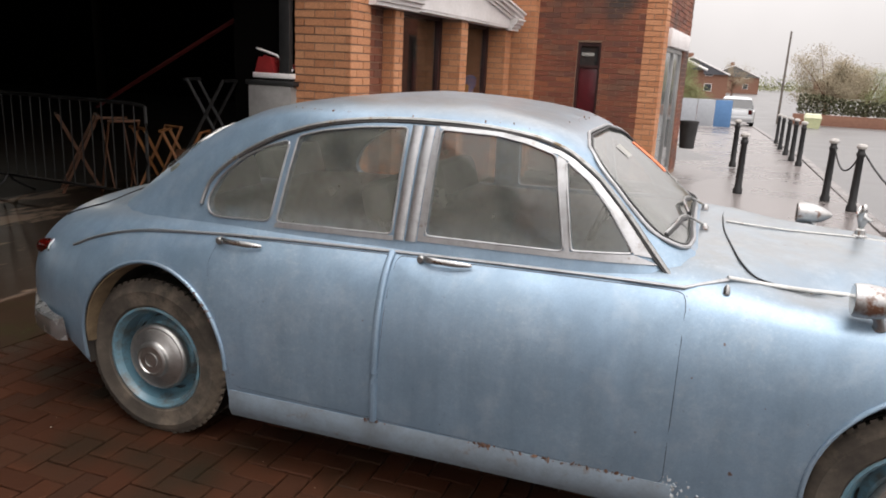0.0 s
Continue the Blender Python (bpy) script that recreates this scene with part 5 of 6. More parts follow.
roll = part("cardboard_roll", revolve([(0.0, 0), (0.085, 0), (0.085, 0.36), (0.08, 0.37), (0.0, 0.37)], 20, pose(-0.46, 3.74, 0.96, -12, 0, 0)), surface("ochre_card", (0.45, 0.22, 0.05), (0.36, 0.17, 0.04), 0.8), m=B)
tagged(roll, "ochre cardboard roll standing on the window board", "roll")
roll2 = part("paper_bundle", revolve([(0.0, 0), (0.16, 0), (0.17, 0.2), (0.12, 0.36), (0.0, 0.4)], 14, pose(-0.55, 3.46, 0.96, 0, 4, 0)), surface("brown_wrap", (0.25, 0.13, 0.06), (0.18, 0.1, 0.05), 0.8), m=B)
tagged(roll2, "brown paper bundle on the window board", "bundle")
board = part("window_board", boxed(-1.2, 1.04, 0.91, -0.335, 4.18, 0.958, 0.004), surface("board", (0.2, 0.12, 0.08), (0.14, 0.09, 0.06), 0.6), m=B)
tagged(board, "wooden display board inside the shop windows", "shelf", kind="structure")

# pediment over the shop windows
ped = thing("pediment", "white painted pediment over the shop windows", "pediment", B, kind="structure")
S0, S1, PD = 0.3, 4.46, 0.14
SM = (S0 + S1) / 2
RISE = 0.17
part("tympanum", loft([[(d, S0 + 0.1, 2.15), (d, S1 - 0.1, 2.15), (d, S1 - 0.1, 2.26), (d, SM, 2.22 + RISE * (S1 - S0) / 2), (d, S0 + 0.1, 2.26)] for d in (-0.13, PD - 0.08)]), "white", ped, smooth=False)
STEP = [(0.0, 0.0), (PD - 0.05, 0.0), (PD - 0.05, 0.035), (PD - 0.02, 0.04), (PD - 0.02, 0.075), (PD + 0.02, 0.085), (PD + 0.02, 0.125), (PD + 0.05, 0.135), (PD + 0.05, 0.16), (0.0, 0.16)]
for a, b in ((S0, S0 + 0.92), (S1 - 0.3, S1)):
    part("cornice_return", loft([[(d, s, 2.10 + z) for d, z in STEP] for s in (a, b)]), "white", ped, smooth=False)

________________

**YOUR OBJECTIVE**
Identify every line above that includes the word "part", and show those lines.

**EXERCISE OUTPUT**
Continue the Blender Python (bpy) script that recreates this scene with part 5 of 6. More parts follow.
roll = part("cardboard_roll", revolve([(0.0, 0), (0.085, 0), (0.085, 0.36), (0.08, 0.37), (0.0, 0.37)], 20, pose(-0.46, 3.74, 0.96, -12, 0, 0)), surface("ochre_card", (0.45, 0.22, 0.05), (0.36, 0.17, 0.04), 0.8), m=B)
roll2 = part("paper_bundle", revolve([(0.0, 0), (0.16, 0), (0.17, 0.2), (0.12, 0.36), (0.0, 0.4)], 14, pose(-0.55, 3.46, 0.96, 0, 4, 0)), surface("brown_wrap", (0.25, 0.13, 0.06), (0.18, 0.1, 0.05), 0.8), m=B)
board = part("window_board", boxed(-1.2, 1.04, 0.91, -0.335, 4.18, 0.958, 0.004), surface("board", (0.2, 0.12, 0.08), (0.14, 0.09, 0.06), 0.6), m=B)
part("tympanum", loft([[(d, S0 + 0.1, 2.15), (d, S1 - 0.1, 2.15), (d, S1 - 0.1, 2.26), (d, SM, 2.22 + RISE * (S1 - S0) / 2), (d, S0 + 0.1, 2.26)] for d in (-0.13, PD - 0.08)]), "white", ped, smooth=False)
    part("cornice_return", loft([[(d, s, 2.10 + z) for d, z in STEP] for s in (a, b)]), "white", ped, smooth=False)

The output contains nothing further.